Dear Mrs. Obama,
Wow, what a cool appearance on I-Carly (debuted January 16, “iMeet the First Lady.” How exciting to use such a popular platform to spread the message about how important it is to support military families. It was a brilliant marketing idea (I understand it was yours) to reach the 5.5 million people who watched the episode, making it the week’s top telecast with all kid and tween demos. The show served as a great Public Service Announcement to support military families.
On the other hand, I’m sorry you couldn’t have put in a plug for anti-racism and healthy relationships—in particular non-violent resolution to conflict. Without denigrating what you did and the positive message you spread, I’m wondering if you’ve watched the show lately. While we (me, my husband and our 10 year old son) have watched the show for at least a couple of years, (and we didn’t want to miss seeing you) 2012 is the year we say goodbye.
Why? First, we can’t swallow the promotion of violence as the first resolution to conflict, particularly for young people beginning to explore love relationships. It was the “iCan’t Take It” episode in September, at the outset of Season 5, that did it. Freddie and Sam are getting closer, Carly hates being in the middle, Gibby gets revenge by telling Mrs. Benson, Freddie’s mom, and all hell breaks loose. But for every conflict, Sam reacts violently. She gets mad at Freddie, she kicks him. She gets mad at Gibby, she pulls out a 3” section of hair and scalp. Gibby threatens Mrs. Benson. And it’s all supposed to be funny.
But it’s not. You know why? Because teen-dating violence is real, and it’s not funny. According to the Bureau of Justice teen dating violence statistics , about one in three high school students have been or will be involved in an abusive relationship. The show is following tweens morphing into teens, puppy love, learning about relationships. According to iCarly—lying, beating, punching and kicking is the way to go. To which I say no.
And I did, until all of the promo for iStill Pshycho, the much hyped follow-up to last year’s iPsycho, where Carly, Sam and Freddie are taken hostage by an over-zealous fan. We hadn’t watched since September, Sam and Freddie are no longer a couple; so, let’s try it again, right?
Except that, aside from the fact that untreated mental illness is not funny (think Congresswoman Gabrielle Giffords), the violence has escalated. IPsycho features torture, sword fights, and possibly worse, passive inaction at the suffering of others.
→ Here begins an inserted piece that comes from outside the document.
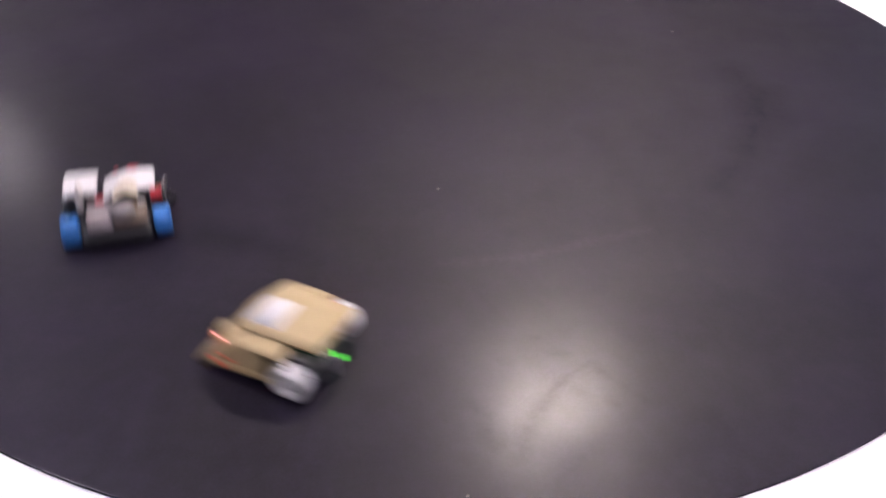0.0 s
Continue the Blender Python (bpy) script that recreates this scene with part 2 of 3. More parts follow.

Freddie is attacked while Sam and Carly idly watch eating cake. “It was really good cake,” they explain. Gibby makes it to the top of the chimney to get help for the others imprisoned inside, only to get stuck. The neighborhood kids, seeing his plight, instead pelt him with tennis balls.
But the subplot is what really got me…over the top racism. T-Bo, the manager of the Groovy Smoothie shop and only African American character on the show (On the good side, I suppose, it looks like his character is being integrated more centrally into the show) is now renting a room from Mrs. Benson, Freddie’s over-protective mom. But, it looks like to stay there, he is being forced to act “white.” To act “Proper” is the term used in the plot summary. But to act “proper,” he changes from his bright clothes into a suit and neatly secures his waist long dreadlocks before heading ‘home.’ He speaks in a formal voice, and has to learn to play Mahjong (Note—my 10 year old son says this last point undermines my argument that he’s forced to act white, as Mahjong is a 2,000 year old Chinese game.) Why does he do this, the kids ask him? “If my mom sees how he really is,” answers Freddie, “she’d never let him in my house.”
“Let’s all pretend T-Bo doesn’t have feelings,” he responds.
In the end, after riding a motorcycle through the door and saving Spencer (Carly’s older brother) and the kids from an eternity in hell, he’s allowed to be himself and stay at Mrs. Benson’s, but when he goes in to join the group hug—they recoil in disgust, not wanting to be touched by him.
So, Mrs. Obama, I understand that Sasha and Malia are fans of the show. My question to you is, are these the lessons you are planning to teach them? For me and my ten year old son, the answer is no.
Perhaps the real answer is watching together to talk about the issues. “How could that have been resolved differently?” “What would/could you have done in that situation?”
What are you and your kids doing together, and what are you talking about at the dinner table?